Do taxes from your check make life better?

Published 8:45 am Tuesday, March 22, 2011

Column: Barbara Finley-Shea, My Point of View

“One picture is worth a thousand words,” says an old proverb. If we took a snapshot of our nation, our national portrait would reveal a dangerous concentration of wealth. These key words are at the heart of who we are today and the struggles of American society.

Barbara Finley-Shea

What is concentration of wealth? Those whose wealth is in the top 1 percent own and control 42.7 percent of our nation’s marketable assets. The next 19 percent of wealthiest Americans own 50.3 percent of our nation’s marketable assets, so the wealthiest 20 percent of Americans own 93 percent of our nation’s wealth. The 7 percent of wealth that’s left is shared by the 80 percent of us at the bottom. Those are difficult figures to comprehend. A study done in 2010 found that most Americans have no idea that our nation’s wealth is so heavily concentrated in the hands of so few.

Email newsletter signup

In a 10-inch-long representational photo of one hundred citizens, one person representing that 1 percent of the wealthiest would have 4.27 inches to him or herself. Nineteen more people would share the next 5.03 inches, while 80 of us would be squeezed into the picture’s last seven-tenths of an inch. This more closely resembles wealth distribution of Third World countries than other industrialized nations.

Concentrated wealth means that those at the top have greater power over politicians. It also guarantees that the interests getting stoked are those of the few who hold the nation’s purse-strings. The growing consolidation of media companies guarantees that interests of the super wealthy will be the loudest voices heard, drowning out voices of ordinary citizens.

Our nation hasn’t always looked like this. In 1922 the top 1 percent of wealthy Americans held 36.7 percent of our wealth, while the bottom 99 percent held 63.3 percent of the wealth. After World War II, the bottom 99 percent of citizens rose to a high in 1976 of 80.1 percent of our nation’s wealth. The rise in wealth of average Americans corresponds to the rise of labor unions. In recent decades, however, corporate assaults on labor unions and Americans forgetting the struggles of workers have resulted in weaker labor unions.

Although not all workers are unionized, the presence of unions results in higher wages and better working conditions for all, as businesses compete for employees.

Weakened labor unions mean even more money for the super wealthy. But it’s not only labor that suffers when wealth becomes concentrated in the hands of too few. Farmers struggle to get fair prices for producing milk, livestock and crops.

Over the last few decades, food processing and distribution monopolies have virtually destroyed any competition among companies that buy farmers’ produce. The government has allowed monopolies to dictate prices to farmers. Ever narrower profit margins push farmers to expand their land and livestock production, but doing so involves large capital expenditures, difficult to pay for with smaller returns.

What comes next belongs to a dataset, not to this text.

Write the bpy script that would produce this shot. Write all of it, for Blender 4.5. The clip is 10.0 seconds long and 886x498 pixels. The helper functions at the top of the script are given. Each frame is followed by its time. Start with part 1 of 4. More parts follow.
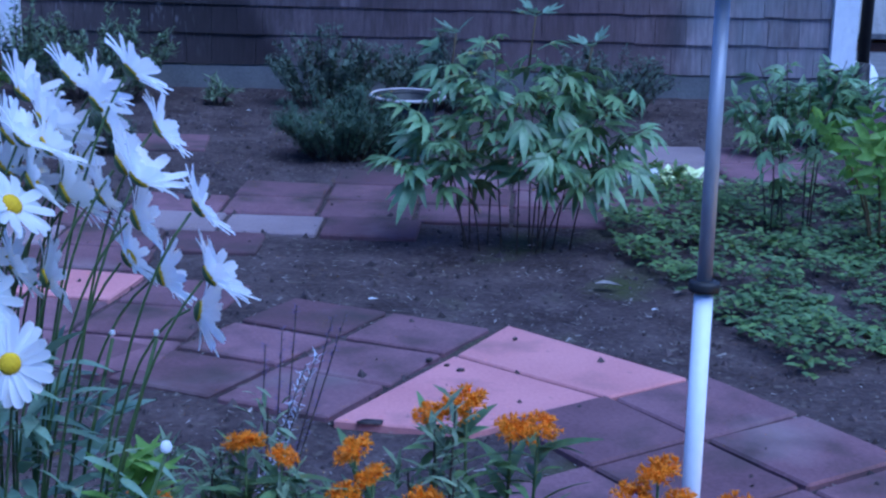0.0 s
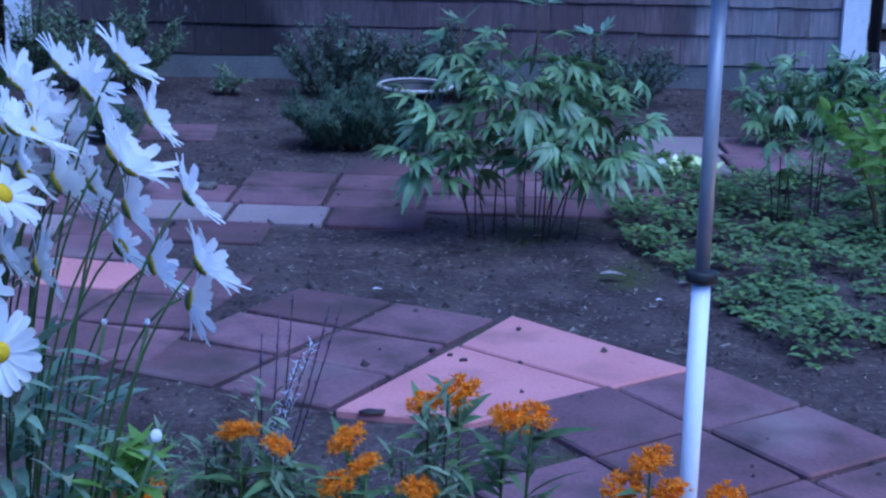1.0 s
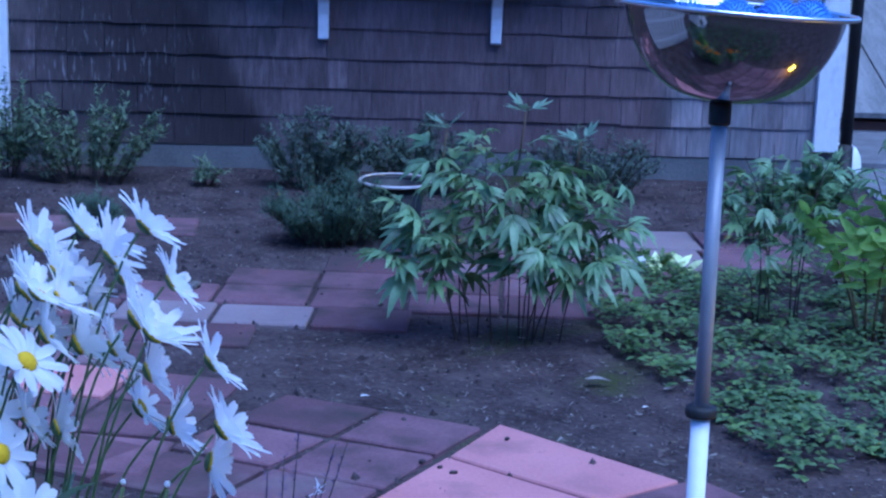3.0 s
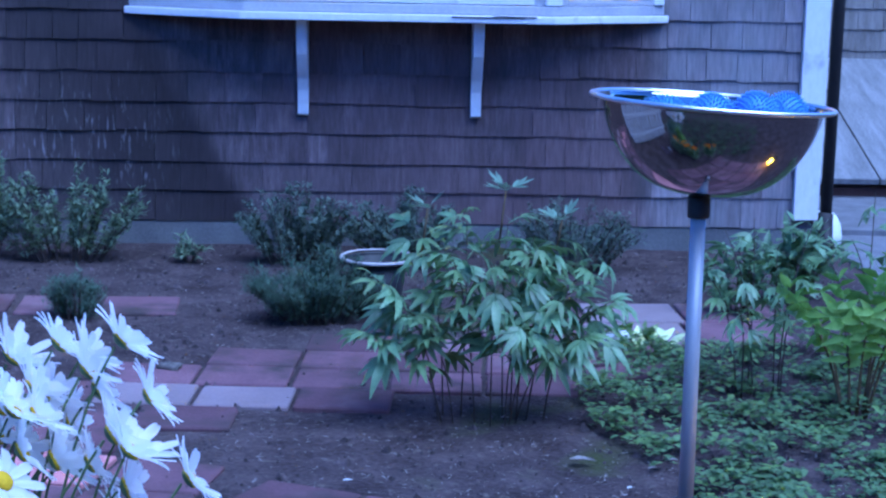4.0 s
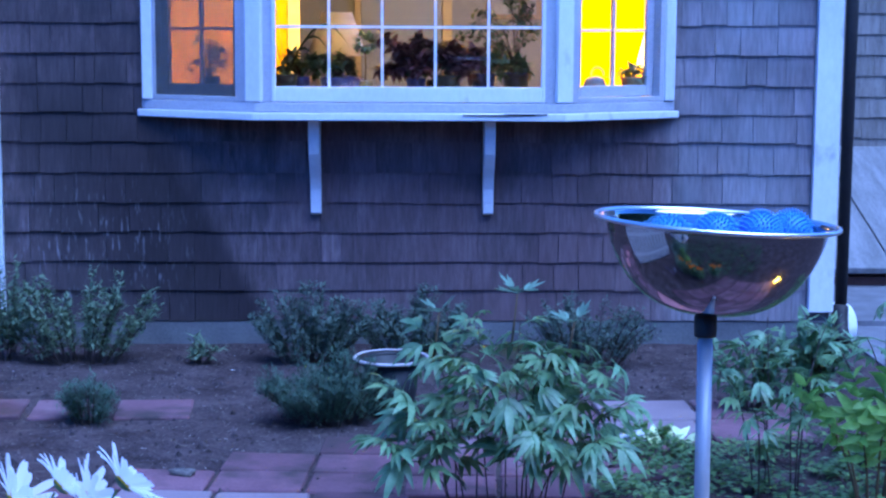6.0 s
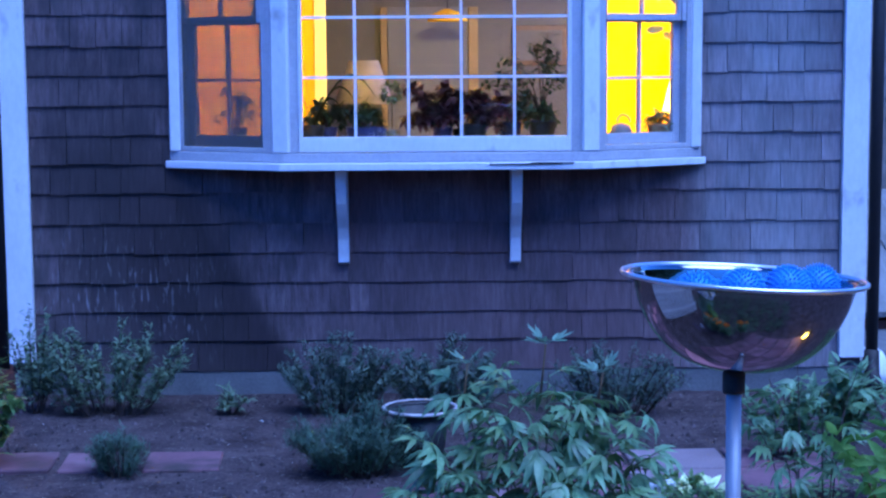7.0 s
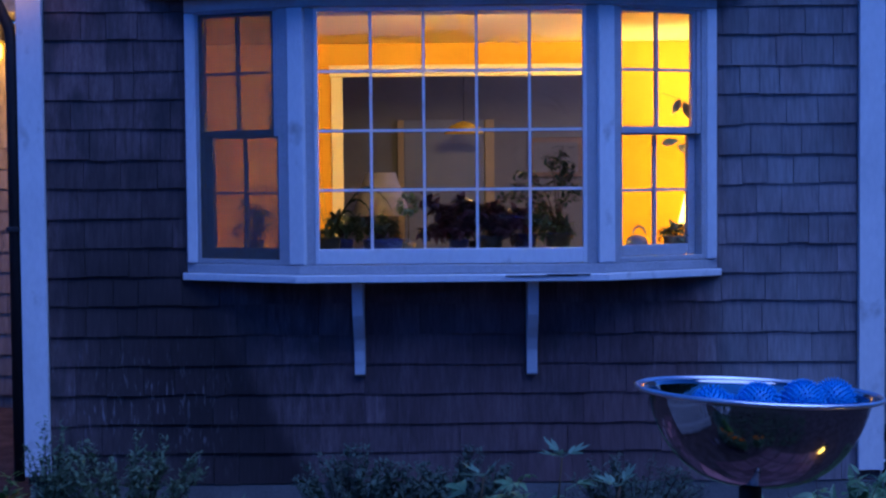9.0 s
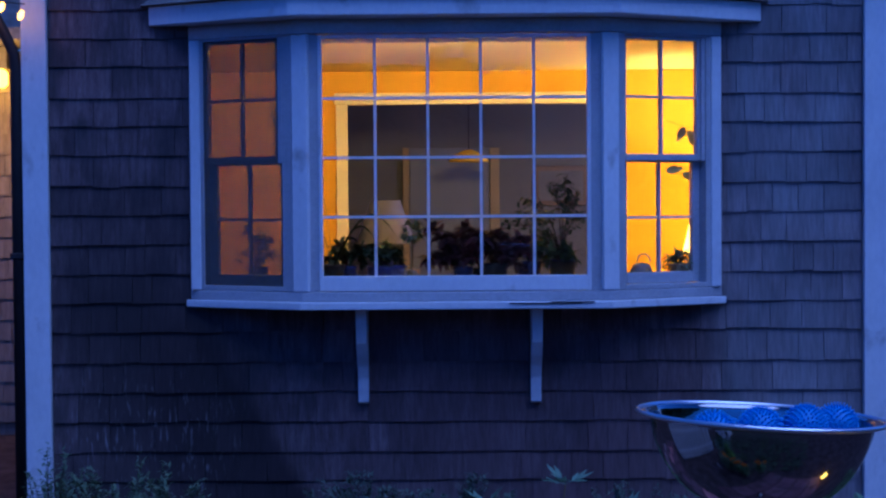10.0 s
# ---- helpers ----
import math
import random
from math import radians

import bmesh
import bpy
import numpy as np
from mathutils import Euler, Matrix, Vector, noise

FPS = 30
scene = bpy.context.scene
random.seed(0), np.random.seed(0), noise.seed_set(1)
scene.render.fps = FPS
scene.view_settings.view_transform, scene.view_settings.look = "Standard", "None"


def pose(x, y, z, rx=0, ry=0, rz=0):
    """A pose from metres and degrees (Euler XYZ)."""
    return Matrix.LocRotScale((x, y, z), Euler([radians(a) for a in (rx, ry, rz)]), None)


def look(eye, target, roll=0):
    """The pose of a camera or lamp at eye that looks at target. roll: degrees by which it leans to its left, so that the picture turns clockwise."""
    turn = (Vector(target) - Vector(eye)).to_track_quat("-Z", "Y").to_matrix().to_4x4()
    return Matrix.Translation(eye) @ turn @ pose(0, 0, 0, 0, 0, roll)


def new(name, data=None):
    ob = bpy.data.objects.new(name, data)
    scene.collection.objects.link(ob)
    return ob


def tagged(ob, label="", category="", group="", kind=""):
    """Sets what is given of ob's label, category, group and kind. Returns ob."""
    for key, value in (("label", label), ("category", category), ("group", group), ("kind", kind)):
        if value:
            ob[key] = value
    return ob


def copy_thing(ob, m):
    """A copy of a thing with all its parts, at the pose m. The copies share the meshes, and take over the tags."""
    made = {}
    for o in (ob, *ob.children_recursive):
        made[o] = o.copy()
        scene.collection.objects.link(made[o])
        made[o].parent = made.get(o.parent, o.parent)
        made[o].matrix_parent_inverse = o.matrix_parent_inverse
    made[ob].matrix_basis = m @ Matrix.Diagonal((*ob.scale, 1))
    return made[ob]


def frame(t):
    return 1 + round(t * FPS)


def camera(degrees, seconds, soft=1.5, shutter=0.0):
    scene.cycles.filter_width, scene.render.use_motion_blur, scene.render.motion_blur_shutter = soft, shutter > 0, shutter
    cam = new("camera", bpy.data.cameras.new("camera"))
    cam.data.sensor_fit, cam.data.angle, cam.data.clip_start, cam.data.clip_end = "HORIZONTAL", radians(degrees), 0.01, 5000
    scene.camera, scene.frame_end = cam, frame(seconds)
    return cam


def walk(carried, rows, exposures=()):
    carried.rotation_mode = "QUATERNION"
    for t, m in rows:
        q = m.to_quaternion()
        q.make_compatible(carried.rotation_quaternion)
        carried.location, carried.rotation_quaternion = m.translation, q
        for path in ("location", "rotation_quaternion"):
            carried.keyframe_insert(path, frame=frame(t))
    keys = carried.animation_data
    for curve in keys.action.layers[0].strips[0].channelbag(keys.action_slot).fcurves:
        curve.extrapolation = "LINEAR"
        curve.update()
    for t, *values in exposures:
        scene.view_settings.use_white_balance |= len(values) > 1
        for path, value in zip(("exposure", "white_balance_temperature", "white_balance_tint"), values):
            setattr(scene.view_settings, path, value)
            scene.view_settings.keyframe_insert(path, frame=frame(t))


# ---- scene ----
cam = camera(30.4, 10.0, soft=2.4)
PATH = [
    (0, (-0.002, -7.054, 1.21), (0.024, -5.125, 0.684), 1.5),
    (0.5, (0.01, -7.067, 1.21), (0.031, -5.138, 0.68), 1.5),
    (1, (0.024, -7.055, 1.21), (0.032, -5.129, 0.672), 1.4),
    (1.5, (0.011, -7.056, 1.218), (0.009, -5.131, 0.676), 1.4),
    (2, (-0.008, -7.048, 1.238), (-0.019, -5.123, 0.695), 1.3),
    (2.5, (-0.02, -7.046, 1.279), (-0.021, -5.112, 0.769), 1.4),
    (3, (-0.035, -7.056, 1.317), (0.014, -5.11, 0.858), 1.8),
    (4.5, (-0.03, -7.03, 1.384), (0.039, -5.064, 1.023), 1.1),
    (5, (-0.031, -7.044, 1.401), (0.027, -5.074, 1.061), 0.8),
    (5.5, (-0.018, -7.028, 1.411), (0.039, -5.053, 1.1), 0.5),
    (7, (-0.011, -7.025, 1.443), (0.0, -5.038, 1.212), -0.4),
    (7.5, (-0.004, -7.019, 1.451), (-0.001, -5.029, 1.251), -0.7),
    (8, (-0.006, -7.026, 1.454), (-0.004, -5.033, 1.278), -0.6),
    (8.5, (-0.005, -7.028, 1.455), (-0.009, -5.033, 1.306), -0.5),
    (9, (-0.007, -7.034, 1.45), (-0.016, -5.037, 1.354), -0.5),
    (9.5, (-0.006, -7.038, 1.446), (-0.017, -5.039, 1.372), -0.5),
    (10, (0.001, -7.023, 1.44), (-0.015, -5.024, 1.38), -0.4),
]
EXPOSURES = [(0, 2.18, 9450, -7), (3, 2.28, 9050, -6.5), (4.5, 2.67, 8500, -5), (5.5, 2.64, 8200, -5), (6.3, 2.52, 7520, -1), (7.0, 2.22, 7120, 1), (7.5, 1.62, 6920, 4), (8.5, 0.9, 6520, 10), (10, 0.48, 6240, 12)]
walk(cam, [(t, look(eye, target, roll)) for t, eye, target, roll in PATH], EXPOSURES)

# ---- world and light ----
world = bpy.data.worlds.new("dusk_sky")
scene.world = world
world.use_nodes = True
wn = world.node_tree
bg = wn.nodes["Background"]
sky = wn.nodes.new("ShaderNodeTexSky")
sky.sky_type, sky.sun_disc = "NISHITA", False
sky.sun_elevation, sky.sun_rotation = radians(5), radians(20)
sky.air_density, sky.dust_density, sky.ozone_density = 1.0, 0.3, 6.0
deep = wn.nodes.new("ShaderNodeVectorMath")
deep.operation, deep.inputs[1].default_value = "MULTIPLY", (0.665, 1.02, 2.20)  # the deep blue of late dusk
wn.links.new(sky.outputs[0], deep.inputs[0]), wn.links.new(deep.outputs[0], bg.inputs[0])
bg.inputs[1].default_value = 0.12
sun = new("sun", bpy.data.lights.new("sun", "SUN"))
sun.data.energy, sun.data.angle, sun.data.color = 2.08, radians(60), (0.215, 0.372, 0.965)
sun.matrix_world = look((3, -3.6, 9), (0, 0, 0))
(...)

Other results of wealth concentration include disappearance of the middle class, young people struggling to fund college educations, bridges and roads collapsing and crumbling, children selling magazines and popcorn to keep schools open, veterans going homeless, preschool programs like Head Start cut (proven to reduce crime and boost scores!), social services cut and seniors told their Social Security must be cut to balance our nation’s budget.

Feeding the drain of money from pockets of ordinary Americans, into pockets of the wealthiest is the money spent on our unquestioned, growing military budget. Our military budget is larger than the military budgets of China, Britain, France, Russia, Germany, Japan, Saudi Arabia, Italy, South Korea, Brazil, Canada and Australia combined! Current military spending consumes about 54 percent of government expenditures. War means big money for military contracts, but money spent on war is money not spent here. Products created to fuel war are largely not useful. Children can’t eat bombs, bullets or guns.

We can change our national portrait by paying attention to what politicians do and say, not just during campaigns, but all year long. We must hold them accountable on real issues, not divisive social issues, tailor-made and media-fed to keep Americans at war with each other.

We need to follow the money from our checkbooks to the government and see where it ends up. Does money come back to make our lives better? Or does it feed the growing inequity, destroying dreams of good lives for our children? We’re responsible for our society; our civic duty is to read newspapers, pay attention, get active and focus on what’s important.

Barbara Finley-Shea is the pastor at Our Savior’s Lutheran Church in Lyle. She resides in House District 27A and is a member of the Mower County DFL Party.